Before the planning advisory board approved the plan, though, the developers presented a new design based on comments from a June 8 planning advisory board meeting and input from city staff.

The developers also considered the suggestions made by Langley residents and the planning board on Wednesday.

In addition, Donna Keeler, the city’s planning consultant gave recommendations from the city staff, including extension of the public trails on the project site, making several street and traffic modifications, and changing the storm-drainage system.

Design changes already in place include the preservation of a 50-foot tree buffer between Coles Road and the new neighborhood.

“I can’t even imagine seeing a house from Coles Road based on this design,” Johnson said.

More trails were added to link with established trails, and 18 acres of open space will remain for either a community gathering area or public garden.

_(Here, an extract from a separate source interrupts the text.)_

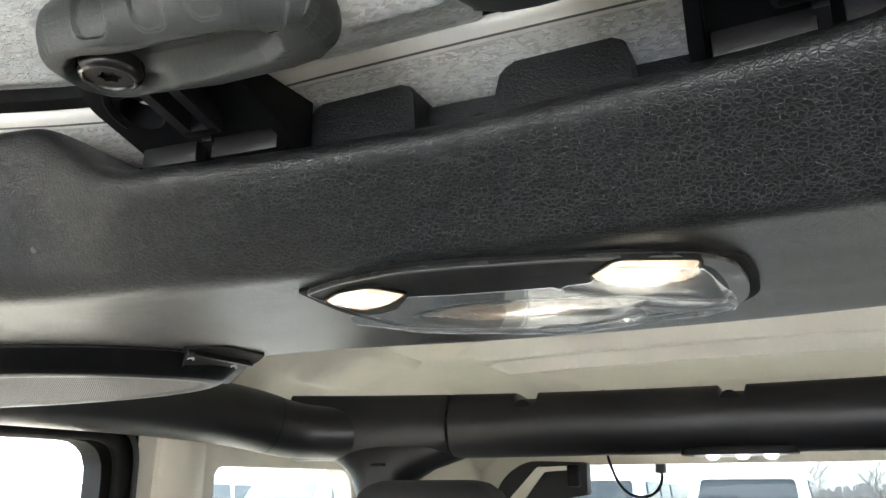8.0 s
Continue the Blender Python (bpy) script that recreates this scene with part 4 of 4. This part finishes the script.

Also, homes must set back at least 20 feet from the road, and on-street space between driveways will be used for public parking. Homeowners in The Grove will have 13 acres of private open space, as well.

Johnston said the developers also heeded the community’s “strong message” to keep garages from being the face of the community.

“The front of the house will be the dominate feature,” he said.

After hearing about the changes, audience members offered more suggestions.

Some wondered how the developers will handle the steep slopes on three of the lots, and potential problems with houses that are turned to the back of each other.

The varied topography, such as ravines and hills, requires each home to have an individual design based on its location, said Bob Libolt of Pacific Crest Designs.

“We want to create a format were people can design accordingly,” he said.

No home will exceed 3,250 square feet, Johnson said.

Houses were designed with the backs turned to each other to as part of the development’s “cabin in the woods feel,” he said.

The plan also sets aside open space for a community meeting area. In addition, the plan provides area to build additional roads to any possible future communities nearby.

Terry Noel, a Langley resident, said having houses turned from each other or facing the woods provides privacy for the homeowner.

Some residents asked why there will only be one entrance to the new neighborhood.

Johnston said the annexation agreement reached in January requires a single entrance.

The designers stretched out the road running through the community to add more open space in the middle of the development.

Mark Wahl of Langley suggested installing “night sky lighting” to prevent bright lights from setting the sky aglow at night.

Some residents also wanted to know how much the lots will cost, and asked if construction could be timed to avoid impacts to wildlife.

Langley resident Malcolm Ferrier gave the planning board with packets of information about making the development more environmentally sustainable, and raised the issue of noise from the Holmes Harbor Rod and Gun Club.

Johnson said the issues raised will be considered for future design changes.

And the frequently changing lot values make it difficult to estimate the cost of each lot, Johnson said.

Planning board members complimented the designers on their efforts and offered a few suggestions, as well. Those included moving a streetlight, changing the type of sewage system proposed and urging the design review board to find ways to make the isolated development more of a community until other neighborhoods are built around it.

Wednesday’s approval was the latest step in the development of the property.

When the developers originally requested the chance to annex the property into the city, they were denied. Larry Kwarsick, the developer’s land-use consultant, said when the city council rejected the request, a concern was raised that the developers wanted to build on all 116 possible lots.

But rather than going to the county for approval, Kwarsick said the developers presented a new plan which showed they only intended on developing 24 lots.

The city council approved the annexation with several specific requirements in January.

Those requirements include preservation of open space, trail construction, trailhead parking and roadway buffers from Coles Road.